What the exercise asks:
Reproduce only the lines of the material below that start at the line containing "Continue the Blender" and stop at the line containing "return np.concatenate(out + [p[-1:]])". Keep both end lines.
───── Available data
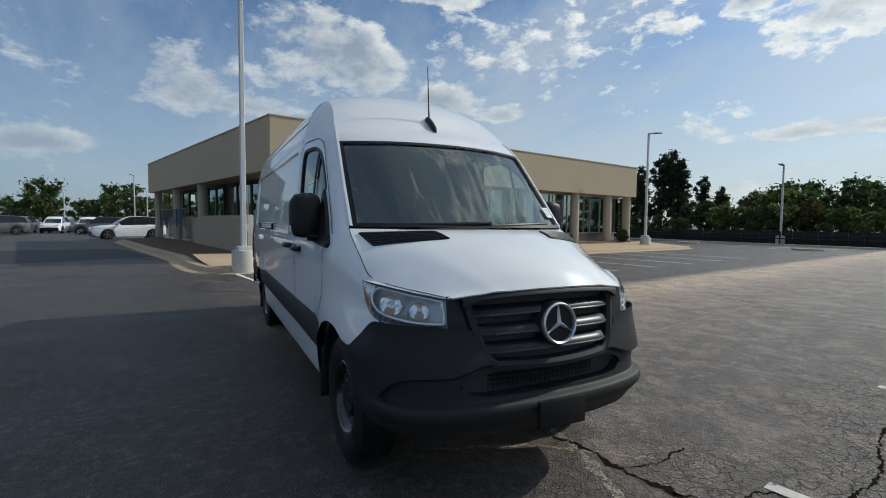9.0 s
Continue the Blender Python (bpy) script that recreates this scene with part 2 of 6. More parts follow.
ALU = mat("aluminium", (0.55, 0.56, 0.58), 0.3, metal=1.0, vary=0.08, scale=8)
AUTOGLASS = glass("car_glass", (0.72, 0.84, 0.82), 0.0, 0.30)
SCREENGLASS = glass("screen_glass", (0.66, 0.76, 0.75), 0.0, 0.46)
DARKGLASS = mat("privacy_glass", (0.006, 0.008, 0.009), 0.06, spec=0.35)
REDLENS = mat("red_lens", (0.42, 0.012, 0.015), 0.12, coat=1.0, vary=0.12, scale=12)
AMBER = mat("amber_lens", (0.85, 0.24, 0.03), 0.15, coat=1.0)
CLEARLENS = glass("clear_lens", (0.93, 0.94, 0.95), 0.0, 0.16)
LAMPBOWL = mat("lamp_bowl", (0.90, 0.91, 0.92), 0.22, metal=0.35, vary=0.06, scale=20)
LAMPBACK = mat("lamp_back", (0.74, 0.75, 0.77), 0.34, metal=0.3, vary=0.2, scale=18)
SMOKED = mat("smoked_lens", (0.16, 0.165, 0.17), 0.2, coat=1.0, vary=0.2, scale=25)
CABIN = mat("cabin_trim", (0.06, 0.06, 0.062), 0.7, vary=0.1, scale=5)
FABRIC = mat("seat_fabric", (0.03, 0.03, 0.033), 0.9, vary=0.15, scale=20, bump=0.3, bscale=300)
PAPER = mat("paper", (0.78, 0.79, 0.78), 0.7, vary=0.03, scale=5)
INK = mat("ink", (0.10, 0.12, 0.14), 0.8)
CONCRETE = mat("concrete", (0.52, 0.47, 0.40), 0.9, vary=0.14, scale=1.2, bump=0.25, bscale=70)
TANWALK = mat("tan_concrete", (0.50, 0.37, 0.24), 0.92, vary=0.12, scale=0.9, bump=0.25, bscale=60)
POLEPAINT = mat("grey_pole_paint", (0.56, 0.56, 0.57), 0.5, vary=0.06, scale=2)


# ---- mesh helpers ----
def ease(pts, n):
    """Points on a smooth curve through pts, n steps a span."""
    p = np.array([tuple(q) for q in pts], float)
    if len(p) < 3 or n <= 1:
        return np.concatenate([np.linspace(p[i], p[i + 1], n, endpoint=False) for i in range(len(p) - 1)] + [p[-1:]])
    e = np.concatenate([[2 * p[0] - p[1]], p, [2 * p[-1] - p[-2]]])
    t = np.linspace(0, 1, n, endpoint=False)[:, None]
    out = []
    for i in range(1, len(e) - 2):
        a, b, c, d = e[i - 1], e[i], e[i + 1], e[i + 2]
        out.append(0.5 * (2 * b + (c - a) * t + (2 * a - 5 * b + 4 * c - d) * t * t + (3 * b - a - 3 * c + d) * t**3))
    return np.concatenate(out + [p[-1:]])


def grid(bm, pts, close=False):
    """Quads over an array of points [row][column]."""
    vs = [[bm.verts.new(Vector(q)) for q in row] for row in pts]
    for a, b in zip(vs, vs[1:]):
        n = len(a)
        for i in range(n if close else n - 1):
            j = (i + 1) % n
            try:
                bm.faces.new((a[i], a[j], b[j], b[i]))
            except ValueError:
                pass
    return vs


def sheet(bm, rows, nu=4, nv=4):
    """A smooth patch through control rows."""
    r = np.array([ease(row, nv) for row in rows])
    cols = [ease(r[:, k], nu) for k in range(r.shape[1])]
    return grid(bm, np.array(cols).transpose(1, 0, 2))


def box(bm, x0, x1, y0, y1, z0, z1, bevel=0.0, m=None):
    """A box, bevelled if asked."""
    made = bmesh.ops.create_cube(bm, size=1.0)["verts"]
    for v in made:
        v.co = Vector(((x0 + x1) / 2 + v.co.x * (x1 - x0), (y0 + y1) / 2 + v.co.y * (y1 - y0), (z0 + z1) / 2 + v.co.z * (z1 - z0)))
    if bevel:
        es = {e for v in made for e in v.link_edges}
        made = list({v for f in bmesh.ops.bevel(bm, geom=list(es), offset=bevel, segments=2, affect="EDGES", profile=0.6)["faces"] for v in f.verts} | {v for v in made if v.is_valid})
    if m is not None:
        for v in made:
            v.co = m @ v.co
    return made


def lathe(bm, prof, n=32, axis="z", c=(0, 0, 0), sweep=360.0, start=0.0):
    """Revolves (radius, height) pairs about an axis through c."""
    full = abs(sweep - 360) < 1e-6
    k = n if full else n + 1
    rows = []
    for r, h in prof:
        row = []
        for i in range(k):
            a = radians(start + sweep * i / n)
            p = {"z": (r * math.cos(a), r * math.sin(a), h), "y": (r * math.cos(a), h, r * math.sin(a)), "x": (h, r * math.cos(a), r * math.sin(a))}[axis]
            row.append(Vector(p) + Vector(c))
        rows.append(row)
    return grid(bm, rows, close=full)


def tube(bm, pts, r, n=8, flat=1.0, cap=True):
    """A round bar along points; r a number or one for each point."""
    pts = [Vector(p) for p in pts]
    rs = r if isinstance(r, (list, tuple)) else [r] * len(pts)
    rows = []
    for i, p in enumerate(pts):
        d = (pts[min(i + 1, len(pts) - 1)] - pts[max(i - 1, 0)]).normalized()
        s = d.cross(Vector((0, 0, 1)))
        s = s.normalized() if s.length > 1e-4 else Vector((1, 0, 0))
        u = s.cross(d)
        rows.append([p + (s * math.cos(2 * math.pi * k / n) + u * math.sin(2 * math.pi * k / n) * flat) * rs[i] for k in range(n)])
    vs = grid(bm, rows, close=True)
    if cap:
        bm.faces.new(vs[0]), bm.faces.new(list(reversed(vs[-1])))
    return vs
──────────
Full response:
Continue the Blender Python (bpy) script that recreates this scene with part 2 of 6. More parts follow.
ALU = mat("aluminium", (0.55, 0.56, 0.58), 0.3, metal=1.0, vary=0.08, scale=8)
AUTOGLASS = glass("car_glass", (0.72, 0.84, 0.82), 0.0, 0.30)
SCREENGLASS = glass("screen_glass", (0.66, 0.76, 0.75), 0.0, 0.46)
DARKGLASS = mat("privacy_glass", (0.006, 0.008, 0.009), 0.06, spec=0.35)
REDLENS = mat("red_lens", (0.42, 0.012, 0.015), 0.12, coat=1.0, vary=0.12, scale=12)
AMBER = mat("amber_lens", (0.85, 0.24, 0.03), 0.15, coat=1.0)
CLEARLENS = glass("clear_lens", (0.93, 0.94, 0.95), 0.0, 0.16)
LAMPBOWL = mat("lamp_bowl", (0.90, 0.91, 0.92), 0.22, metal=0.35, vary=0.06, scale=20)
LAMPBACK = mat("lamp_back", (0.74, 0.75, 0.77), 0.34, metal=0.3, vary=0.2, scale=18)
SMOKED = mat("smoked_lens", (0.16, 0.165, 0.17), 0.2, coat=1.0, vary=0.2, scale=25)
CABIN = mat("cabin_trim", (0.06, 0.06, 0.062), 0.7, vary=0.1, scale=5)
FABRIC = mat("seat_fabric", (0.03, 0.03, 0.033), 0.9, vary=0.15, scale=20, bump=0.3, bscale=300)
PAPER = mat("paper", (0.78, 0.79, 0.78), 0.7, vary=0.03, scale=5)
INK = mat("ink", (0.10, 0.12, 0.14), 0.8)
CONCRETE = mat("concrete", (0.52, 0.47, 0.40), 0.9, vary=0.14, scale=1.2, bump=0.25, bscale=70)
TANWALK = mat("tan_concrete", (0.50, 0.37, 0.24), 0.92, vary=0.12, scale=0.9, bump=0.25, bscale=60)
POLEPAINT = mat("grey_pole_paint", (0.56, 0.56, 0.57), 0.5, vary=0.06, scale=2)


# ---- mesh helpers ----
def ease(pts, n):
    """Points on a smooth curve through pts, n steps a span."""
    p = np.array([tuple(q) for q in pts], float)
    if len(p) < 3 or n <= 1:
        return np.concatenate([np.linspace(p[i], p[i + 1], n, endpoint=False) for i in range(len(p) - 1)] + [p[-1:]])
    e = np.concatenate([[2 * p[0] - p[1]], p, [2 * p[-1] - p[-2]]])
    t = np.linspace(0, 1, n, endpoint=False)[:, None]
    out = []
    for i in range(1, len(e) - 2):
        a, b, c, d = e[i - 1], e[i], e[i + 1], e[i + 2]
        out.append(0.5 * (2 * b + (c - a) * t + (2 * a - 5 * b + 4 * c - d) * t * t + (3 * b - a - 3 * c + d) * t**3))
    return np.concatenate(out + [p[-1:]])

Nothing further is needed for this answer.